### Extracted data

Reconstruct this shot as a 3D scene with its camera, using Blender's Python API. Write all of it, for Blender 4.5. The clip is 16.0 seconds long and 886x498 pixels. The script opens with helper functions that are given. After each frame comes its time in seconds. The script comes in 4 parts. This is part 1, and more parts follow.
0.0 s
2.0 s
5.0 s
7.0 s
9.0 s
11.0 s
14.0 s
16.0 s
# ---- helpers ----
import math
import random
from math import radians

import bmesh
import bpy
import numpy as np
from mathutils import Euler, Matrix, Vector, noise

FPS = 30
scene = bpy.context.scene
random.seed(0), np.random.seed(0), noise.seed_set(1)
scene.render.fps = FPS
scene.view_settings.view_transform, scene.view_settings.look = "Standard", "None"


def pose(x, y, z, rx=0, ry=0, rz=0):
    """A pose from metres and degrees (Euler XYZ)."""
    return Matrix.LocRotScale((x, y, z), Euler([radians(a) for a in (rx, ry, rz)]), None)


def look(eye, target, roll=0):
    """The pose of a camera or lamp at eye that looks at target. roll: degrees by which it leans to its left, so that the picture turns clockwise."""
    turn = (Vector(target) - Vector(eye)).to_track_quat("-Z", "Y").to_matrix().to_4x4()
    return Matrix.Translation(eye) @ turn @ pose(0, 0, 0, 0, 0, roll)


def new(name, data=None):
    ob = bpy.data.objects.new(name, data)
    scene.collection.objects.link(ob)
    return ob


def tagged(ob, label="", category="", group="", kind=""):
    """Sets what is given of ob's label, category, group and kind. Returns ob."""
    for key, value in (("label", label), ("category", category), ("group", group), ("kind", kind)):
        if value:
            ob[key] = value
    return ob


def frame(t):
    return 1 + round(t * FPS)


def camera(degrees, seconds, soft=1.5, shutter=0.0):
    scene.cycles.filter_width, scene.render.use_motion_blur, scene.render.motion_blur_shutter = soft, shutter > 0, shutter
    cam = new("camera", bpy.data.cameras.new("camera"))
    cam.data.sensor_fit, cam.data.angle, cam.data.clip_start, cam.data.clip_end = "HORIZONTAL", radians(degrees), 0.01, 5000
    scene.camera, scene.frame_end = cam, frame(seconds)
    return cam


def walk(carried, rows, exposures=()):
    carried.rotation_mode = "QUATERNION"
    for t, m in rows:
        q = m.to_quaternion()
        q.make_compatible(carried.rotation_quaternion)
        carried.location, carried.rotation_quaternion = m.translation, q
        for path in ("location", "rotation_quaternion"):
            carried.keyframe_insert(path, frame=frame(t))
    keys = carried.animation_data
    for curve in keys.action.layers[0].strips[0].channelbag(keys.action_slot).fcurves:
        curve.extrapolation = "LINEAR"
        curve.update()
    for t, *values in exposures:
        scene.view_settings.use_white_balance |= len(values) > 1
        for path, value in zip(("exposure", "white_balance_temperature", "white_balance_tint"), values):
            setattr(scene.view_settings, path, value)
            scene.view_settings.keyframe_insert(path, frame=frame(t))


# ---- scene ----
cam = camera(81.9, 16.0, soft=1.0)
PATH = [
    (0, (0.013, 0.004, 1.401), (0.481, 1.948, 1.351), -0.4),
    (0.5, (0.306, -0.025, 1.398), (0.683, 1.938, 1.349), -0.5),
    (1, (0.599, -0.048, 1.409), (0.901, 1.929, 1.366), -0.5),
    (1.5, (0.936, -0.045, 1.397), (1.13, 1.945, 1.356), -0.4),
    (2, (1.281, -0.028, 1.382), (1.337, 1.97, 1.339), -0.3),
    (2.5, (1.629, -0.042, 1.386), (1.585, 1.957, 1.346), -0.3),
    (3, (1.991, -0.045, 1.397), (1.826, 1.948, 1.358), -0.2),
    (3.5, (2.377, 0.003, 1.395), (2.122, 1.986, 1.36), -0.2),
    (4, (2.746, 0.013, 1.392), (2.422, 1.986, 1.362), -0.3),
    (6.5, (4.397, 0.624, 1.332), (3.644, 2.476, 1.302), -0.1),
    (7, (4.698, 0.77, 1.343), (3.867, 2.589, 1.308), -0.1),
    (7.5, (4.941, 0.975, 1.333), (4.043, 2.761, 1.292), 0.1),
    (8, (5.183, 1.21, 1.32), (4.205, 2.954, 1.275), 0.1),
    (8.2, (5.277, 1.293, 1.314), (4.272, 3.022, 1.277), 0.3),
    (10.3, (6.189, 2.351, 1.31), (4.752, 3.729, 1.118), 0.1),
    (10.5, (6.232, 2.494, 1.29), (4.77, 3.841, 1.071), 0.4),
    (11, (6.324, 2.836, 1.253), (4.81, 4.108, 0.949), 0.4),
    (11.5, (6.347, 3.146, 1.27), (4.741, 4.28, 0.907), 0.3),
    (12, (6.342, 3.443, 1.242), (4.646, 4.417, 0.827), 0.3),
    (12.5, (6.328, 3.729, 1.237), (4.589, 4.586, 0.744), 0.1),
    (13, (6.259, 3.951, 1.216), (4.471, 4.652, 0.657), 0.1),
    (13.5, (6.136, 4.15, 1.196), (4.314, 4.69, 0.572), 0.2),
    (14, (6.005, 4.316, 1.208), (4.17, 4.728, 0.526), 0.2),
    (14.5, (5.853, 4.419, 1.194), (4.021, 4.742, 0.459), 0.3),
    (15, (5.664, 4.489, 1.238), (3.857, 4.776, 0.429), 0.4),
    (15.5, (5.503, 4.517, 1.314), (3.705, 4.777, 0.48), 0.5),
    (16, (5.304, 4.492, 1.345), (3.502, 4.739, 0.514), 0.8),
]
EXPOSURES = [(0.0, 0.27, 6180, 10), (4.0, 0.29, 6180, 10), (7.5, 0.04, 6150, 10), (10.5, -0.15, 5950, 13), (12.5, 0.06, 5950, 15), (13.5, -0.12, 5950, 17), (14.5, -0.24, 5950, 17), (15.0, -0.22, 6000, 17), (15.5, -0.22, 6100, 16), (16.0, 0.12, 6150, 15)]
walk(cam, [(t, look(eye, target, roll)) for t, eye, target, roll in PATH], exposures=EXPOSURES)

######
### Extracted data

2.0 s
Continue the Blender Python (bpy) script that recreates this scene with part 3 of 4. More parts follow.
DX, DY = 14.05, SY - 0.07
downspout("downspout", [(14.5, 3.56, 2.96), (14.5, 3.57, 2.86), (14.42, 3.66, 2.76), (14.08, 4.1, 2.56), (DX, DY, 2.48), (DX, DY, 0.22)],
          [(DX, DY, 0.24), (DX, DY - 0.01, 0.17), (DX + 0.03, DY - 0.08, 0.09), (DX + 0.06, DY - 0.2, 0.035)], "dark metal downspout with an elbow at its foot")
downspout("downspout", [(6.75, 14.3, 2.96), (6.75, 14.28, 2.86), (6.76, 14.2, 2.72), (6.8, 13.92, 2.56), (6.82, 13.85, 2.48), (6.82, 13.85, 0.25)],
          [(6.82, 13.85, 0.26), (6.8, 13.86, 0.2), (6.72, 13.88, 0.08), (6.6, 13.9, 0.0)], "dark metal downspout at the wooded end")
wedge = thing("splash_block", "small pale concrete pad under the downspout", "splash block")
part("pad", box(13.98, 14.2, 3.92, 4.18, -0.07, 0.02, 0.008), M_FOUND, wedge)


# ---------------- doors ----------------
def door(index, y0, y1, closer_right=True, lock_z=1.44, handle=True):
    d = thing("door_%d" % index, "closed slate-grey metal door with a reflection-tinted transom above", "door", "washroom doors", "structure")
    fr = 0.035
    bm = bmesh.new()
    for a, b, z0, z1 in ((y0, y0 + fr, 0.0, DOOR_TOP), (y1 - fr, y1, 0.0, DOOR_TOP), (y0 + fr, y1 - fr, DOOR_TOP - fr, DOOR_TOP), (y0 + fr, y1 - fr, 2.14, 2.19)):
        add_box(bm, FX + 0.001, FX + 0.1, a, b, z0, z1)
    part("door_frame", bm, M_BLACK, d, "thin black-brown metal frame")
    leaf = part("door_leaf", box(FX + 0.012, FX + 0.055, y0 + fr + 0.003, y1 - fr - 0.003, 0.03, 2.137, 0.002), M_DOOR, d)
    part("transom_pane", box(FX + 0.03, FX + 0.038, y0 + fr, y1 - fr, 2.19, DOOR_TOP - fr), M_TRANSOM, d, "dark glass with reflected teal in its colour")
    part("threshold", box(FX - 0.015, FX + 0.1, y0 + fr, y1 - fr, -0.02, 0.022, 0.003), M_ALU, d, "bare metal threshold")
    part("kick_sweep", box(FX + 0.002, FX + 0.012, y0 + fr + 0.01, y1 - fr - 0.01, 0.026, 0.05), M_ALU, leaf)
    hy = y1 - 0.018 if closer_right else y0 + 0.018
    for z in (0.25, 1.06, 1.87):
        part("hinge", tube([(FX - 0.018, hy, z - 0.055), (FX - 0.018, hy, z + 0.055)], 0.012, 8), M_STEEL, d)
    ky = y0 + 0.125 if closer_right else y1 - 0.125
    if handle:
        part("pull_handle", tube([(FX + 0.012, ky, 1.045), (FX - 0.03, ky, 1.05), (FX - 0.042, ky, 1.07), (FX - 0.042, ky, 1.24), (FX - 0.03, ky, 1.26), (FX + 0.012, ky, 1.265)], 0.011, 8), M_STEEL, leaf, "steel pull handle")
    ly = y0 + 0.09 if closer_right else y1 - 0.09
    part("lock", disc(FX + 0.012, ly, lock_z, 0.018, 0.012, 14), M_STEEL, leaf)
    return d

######
### Extracted data

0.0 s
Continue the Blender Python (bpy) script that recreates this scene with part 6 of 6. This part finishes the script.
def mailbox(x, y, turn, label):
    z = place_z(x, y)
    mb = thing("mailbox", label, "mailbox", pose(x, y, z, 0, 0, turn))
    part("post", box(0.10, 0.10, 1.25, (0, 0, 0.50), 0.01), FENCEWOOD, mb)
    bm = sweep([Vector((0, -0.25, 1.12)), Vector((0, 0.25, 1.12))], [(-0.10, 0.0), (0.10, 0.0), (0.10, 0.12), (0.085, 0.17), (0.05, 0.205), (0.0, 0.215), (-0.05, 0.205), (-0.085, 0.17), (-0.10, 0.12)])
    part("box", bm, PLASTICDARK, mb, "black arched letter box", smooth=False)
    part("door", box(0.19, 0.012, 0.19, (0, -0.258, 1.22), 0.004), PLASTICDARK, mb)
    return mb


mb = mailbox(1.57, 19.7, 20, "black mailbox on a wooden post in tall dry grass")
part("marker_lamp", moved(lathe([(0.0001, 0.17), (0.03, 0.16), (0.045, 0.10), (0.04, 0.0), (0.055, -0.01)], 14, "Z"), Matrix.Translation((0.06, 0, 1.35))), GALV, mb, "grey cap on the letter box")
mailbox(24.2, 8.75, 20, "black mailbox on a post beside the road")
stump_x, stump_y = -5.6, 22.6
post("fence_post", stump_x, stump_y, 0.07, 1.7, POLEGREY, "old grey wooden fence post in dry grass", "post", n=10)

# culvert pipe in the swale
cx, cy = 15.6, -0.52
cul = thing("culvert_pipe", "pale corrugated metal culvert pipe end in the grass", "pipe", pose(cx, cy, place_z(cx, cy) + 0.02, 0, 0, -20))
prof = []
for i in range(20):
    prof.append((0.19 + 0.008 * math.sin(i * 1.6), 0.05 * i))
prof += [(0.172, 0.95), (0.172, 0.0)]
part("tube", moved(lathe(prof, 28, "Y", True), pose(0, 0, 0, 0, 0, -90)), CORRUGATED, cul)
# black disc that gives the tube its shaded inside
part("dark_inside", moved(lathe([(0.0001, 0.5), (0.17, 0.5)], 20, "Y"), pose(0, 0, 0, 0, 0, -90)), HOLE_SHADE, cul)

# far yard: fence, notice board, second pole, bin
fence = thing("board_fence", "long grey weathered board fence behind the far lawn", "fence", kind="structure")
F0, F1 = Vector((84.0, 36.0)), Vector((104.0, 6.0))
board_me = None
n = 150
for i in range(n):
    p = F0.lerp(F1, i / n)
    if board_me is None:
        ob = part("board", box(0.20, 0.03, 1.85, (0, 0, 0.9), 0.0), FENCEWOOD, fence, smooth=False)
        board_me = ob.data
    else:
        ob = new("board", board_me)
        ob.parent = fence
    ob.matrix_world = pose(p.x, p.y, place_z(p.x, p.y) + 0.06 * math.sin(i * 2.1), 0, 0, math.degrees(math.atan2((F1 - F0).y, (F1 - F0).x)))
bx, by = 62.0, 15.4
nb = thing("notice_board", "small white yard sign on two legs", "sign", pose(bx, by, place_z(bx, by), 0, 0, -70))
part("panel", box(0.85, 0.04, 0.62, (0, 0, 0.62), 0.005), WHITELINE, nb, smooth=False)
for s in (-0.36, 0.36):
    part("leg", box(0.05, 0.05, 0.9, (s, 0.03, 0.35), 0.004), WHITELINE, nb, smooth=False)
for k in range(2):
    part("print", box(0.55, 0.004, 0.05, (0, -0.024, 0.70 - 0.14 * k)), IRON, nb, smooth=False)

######

**Task**
Nothing but the lines from the one with "for t, *values" to the one with "setattr(scene.view_settings, path, value)" should be echoed, both of them included, exactly as written.

**Complete output**
    for t, *values in exposures:
        scene.view_settings.use_white_balance |= len(values) > 1
        for path, value in zip(("exposure", "white_balance_temperature", "white_balance_tint"), values):
            setattr(scene.view_settings, path, value)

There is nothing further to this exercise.